Data shown:
━━━━━━━━━━━━━━━━

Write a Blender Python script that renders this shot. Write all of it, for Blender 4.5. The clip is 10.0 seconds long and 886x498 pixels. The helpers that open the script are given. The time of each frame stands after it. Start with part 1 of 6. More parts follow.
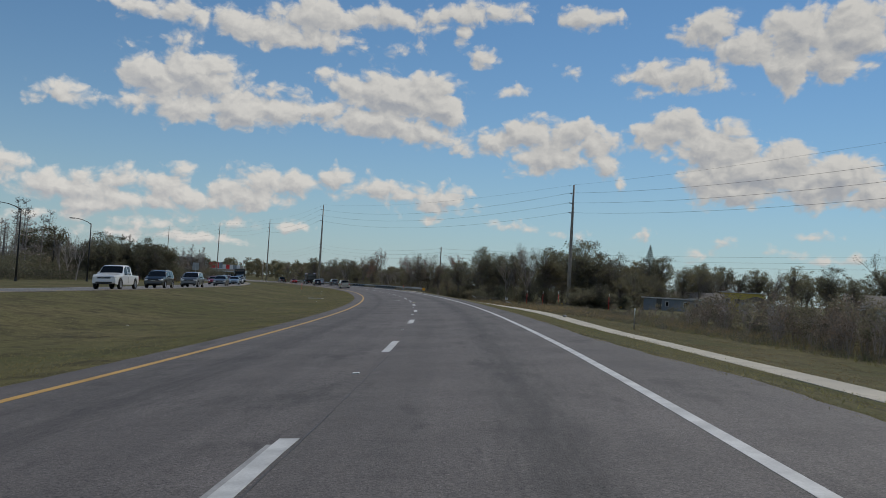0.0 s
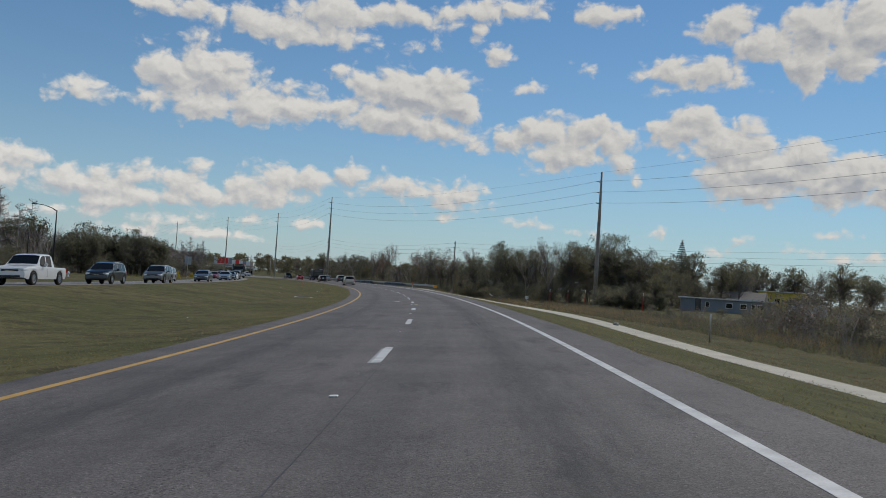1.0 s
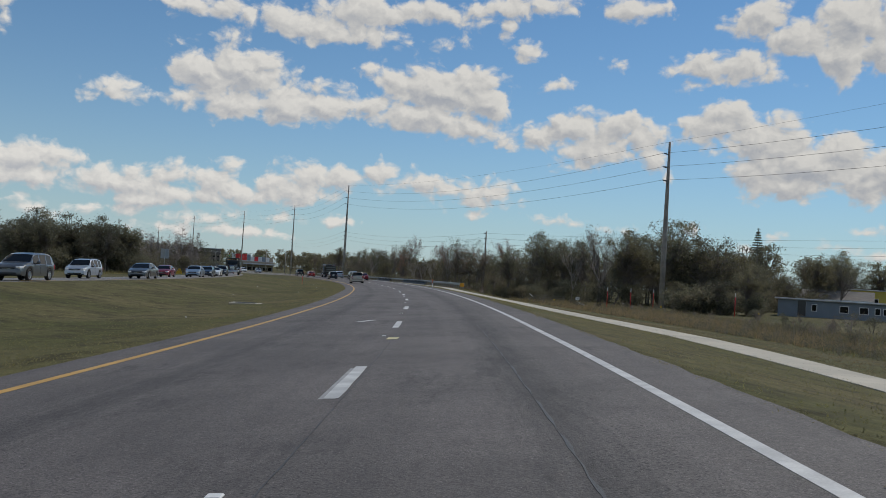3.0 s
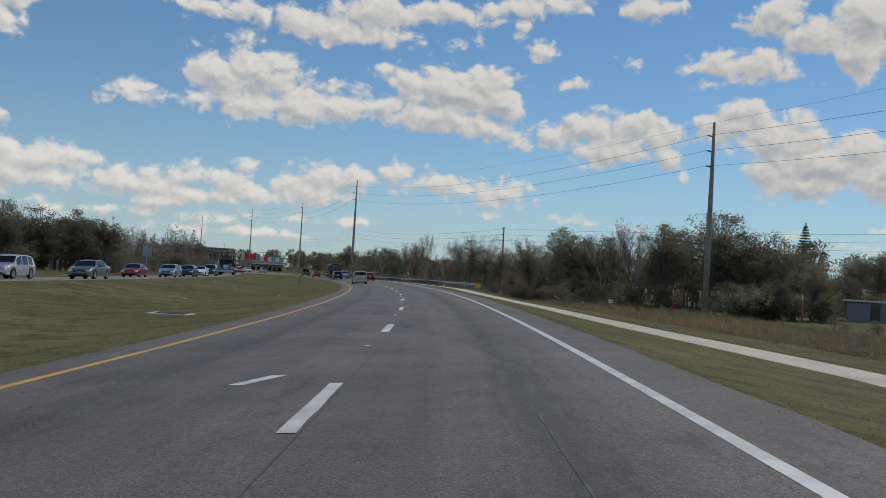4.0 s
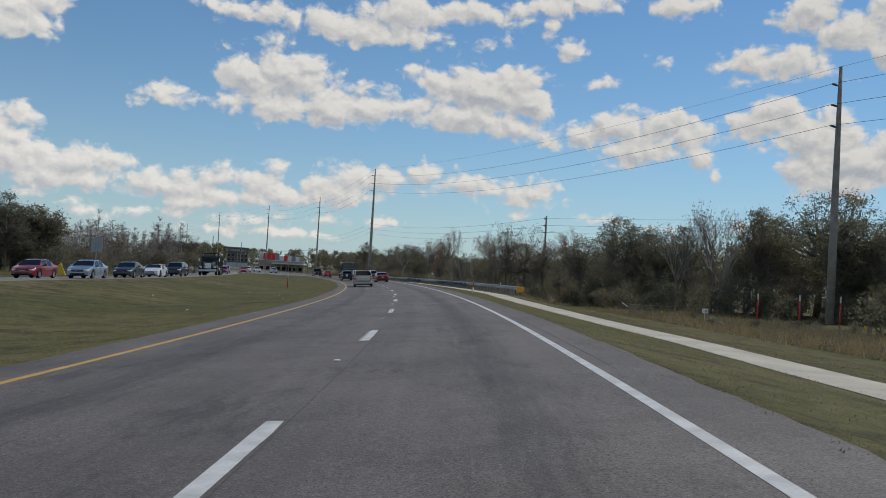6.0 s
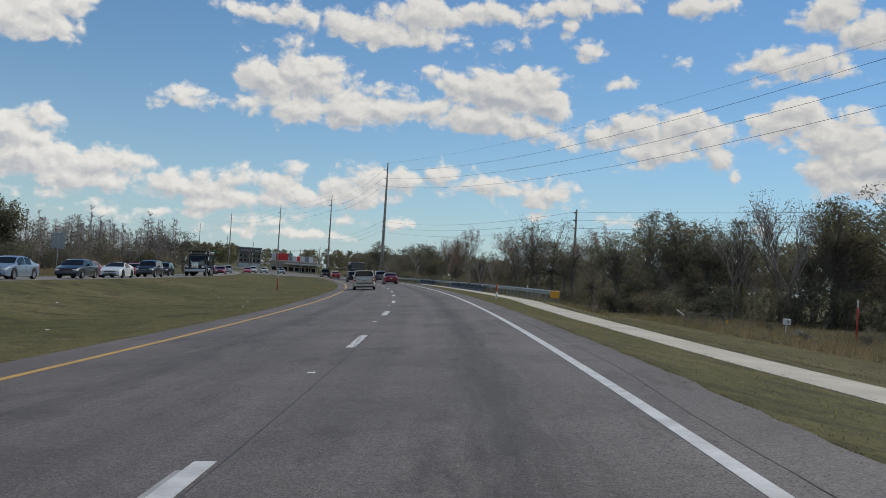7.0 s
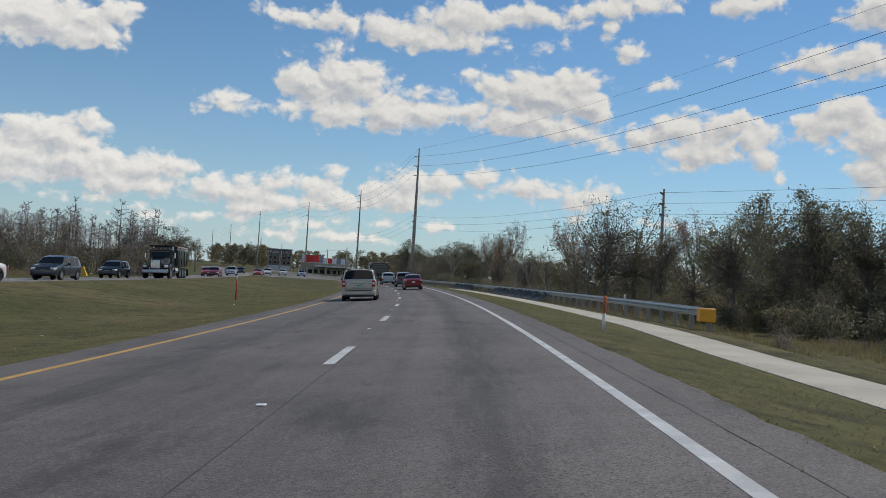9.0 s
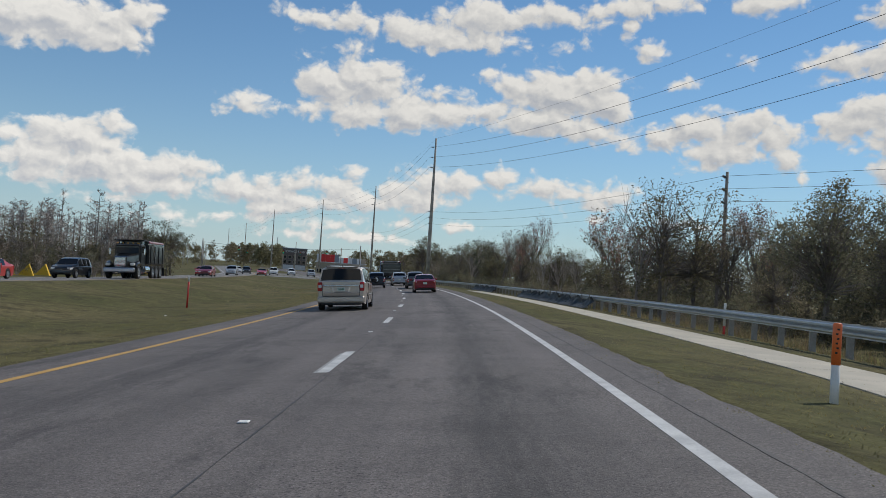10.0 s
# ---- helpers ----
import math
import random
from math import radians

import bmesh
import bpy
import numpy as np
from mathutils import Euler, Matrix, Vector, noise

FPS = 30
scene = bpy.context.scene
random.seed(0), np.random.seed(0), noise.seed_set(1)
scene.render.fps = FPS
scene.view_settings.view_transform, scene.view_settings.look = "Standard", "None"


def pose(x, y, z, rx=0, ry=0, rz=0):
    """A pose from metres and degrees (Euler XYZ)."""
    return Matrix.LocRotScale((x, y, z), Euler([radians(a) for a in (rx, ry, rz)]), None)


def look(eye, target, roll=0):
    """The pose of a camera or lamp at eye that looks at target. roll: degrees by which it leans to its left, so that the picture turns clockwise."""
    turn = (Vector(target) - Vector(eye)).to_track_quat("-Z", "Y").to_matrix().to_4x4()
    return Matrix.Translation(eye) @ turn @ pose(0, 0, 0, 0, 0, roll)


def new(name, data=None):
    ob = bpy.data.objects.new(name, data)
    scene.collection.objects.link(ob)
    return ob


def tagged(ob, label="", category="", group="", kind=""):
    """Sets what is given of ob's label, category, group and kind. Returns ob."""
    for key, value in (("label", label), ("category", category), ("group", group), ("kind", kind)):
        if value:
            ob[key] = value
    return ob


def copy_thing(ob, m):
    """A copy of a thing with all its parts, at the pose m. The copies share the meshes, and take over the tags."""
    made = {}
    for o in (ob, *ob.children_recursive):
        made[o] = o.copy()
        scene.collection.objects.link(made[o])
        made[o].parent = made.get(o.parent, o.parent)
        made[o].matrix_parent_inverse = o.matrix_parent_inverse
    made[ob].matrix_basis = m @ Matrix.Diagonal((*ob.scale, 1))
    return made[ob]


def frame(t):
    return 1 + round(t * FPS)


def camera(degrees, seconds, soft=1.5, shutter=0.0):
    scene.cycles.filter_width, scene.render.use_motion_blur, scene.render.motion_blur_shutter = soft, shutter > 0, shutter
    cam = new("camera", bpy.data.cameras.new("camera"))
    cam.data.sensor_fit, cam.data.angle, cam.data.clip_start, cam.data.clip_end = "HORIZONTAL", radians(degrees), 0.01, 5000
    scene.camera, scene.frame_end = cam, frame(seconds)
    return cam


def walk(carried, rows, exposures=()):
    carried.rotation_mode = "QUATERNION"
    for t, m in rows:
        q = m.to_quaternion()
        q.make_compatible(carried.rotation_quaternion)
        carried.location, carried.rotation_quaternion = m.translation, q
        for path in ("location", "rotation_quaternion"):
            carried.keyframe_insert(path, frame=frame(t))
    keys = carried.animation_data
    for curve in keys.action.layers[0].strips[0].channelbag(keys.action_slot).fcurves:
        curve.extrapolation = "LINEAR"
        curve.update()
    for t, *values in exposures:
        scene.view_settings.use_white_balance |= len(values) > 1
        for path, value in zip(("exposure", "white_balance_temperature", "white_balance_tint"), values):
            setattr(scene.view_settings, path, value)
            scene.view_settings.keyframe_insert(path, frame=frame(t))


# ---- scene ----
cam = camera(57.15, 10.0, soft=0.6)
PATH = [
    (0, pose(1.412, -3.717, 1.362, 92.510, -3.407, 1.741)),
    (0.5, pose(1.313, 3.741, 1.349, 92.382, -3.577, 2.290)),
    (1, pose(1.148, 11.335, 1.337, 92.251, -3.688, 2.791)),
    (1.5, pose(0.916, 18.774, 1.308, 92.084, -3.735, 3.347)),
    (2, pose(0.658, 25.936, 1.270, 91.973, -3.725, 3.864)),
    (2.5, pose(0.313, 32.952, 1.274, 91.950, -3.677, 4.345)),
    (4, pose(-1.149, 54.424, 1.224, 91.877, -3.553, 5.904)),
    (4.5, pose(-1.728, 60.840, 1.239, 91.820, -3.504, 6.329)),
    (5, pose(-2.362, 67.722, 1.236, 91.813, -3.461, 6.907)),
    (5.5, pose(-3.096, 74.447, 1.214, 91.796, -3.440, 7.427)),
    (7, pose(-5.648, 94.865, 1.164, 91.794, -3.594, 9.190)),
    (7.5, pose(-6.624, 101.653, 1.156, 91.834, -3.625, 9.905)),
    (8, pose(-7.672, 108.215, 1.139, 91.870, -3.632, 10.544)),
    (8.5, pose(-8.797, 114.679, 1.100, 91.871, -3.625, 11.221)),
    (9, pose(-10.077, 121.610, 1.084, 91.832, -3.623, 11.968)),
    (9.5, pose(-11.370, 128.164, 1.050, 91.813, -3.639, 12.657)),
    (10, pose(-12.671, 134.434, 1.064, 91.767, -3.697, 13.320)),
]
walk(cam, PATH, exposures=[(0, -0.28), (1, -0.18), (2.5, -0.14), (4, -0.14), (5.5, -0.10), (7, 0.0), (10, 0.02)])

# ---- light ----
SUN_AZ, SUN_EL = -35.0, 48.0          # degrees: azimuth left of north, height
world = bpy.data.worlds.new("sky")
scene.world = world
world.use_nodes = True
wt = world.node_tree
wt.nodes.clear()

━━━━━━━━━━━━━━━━

Exercise directions:
With the pictures left out, restate word for word every line of the data above, from the first down to the line that contains "made[o].parent = made.get(o.parent, o.parent)".

Solution to this task:
Write a Blender Python script that renders this shot. Write all of it, for Blender 4.5. The clip is 10.0 seconds long and 886x498 pixels. The helpers that open the script are given. The time of each frame stands after it. Start with part 1 of 6. More parts follow.
0.0 s
1.0 s
3.0 s
4.0 s
6.0 s
7.0 s
9.0 s
10.0 s
# ---- helpers ----
import math
import random
from math import radians

import bmesh
import bpy
import numpy as np
from mathutils import Euler, Matrix, Vector, noise

FPS = 30
scene = bpy.context.scene
random.seed(0), np.random.seed(0), noise.seed_set(1)
scene.render.fps = FPS
scene.view_settings.view_transform, scene.view_settings.look = "Standard", "None"


def pose(x, y, z, rx=0, ry=0, rz=0):
    """A pose from metres and degrees (Euler XYZ)."""
    return Matrix.LocRotScale((x, y, z), Euler([radians(a) for a in (rx, ry, rz)]), None)


def look(eye, target, roll=0):
    """The pose of a camera or lamp at eye that looks at target. roll: degrees by which it leans to its left, so that the picture turns clockwise."""
    turn = (Vector(target) - Vector(eye)).to_track_quat("-Z", "Y").to_matrix().to_4x4()
    return Matrix.Translation(eye) @ turn @ pose(0, 0, 0, 0, 0, roll)


def new(name, data=None):
    ob = bpy.data.objects.new(name, data)
    scene.collection.objects.link(ob)
    return ob


def tagged(ob, label="", category="", group="", kind=""):
    """Sets what is given of ob's label, category, group and kind. Returns ob."""
    for key, value in (("label", label), ("category", category), ("group", group), ("kind", kind)):
        if value:
            ob[key] = value
    return ob


def copy_thing(ob, m):
    """A copy of a thing with all its parts, at the pose m. The copies share the meshes, and take over the tags."""
    made = {}
    for o in (ob, *ob.children_recursive):
        made[o] = o.copy()
        scene.collection.objects.link(made[o])
        made[o].parent = made.get(o.parent, o.parent)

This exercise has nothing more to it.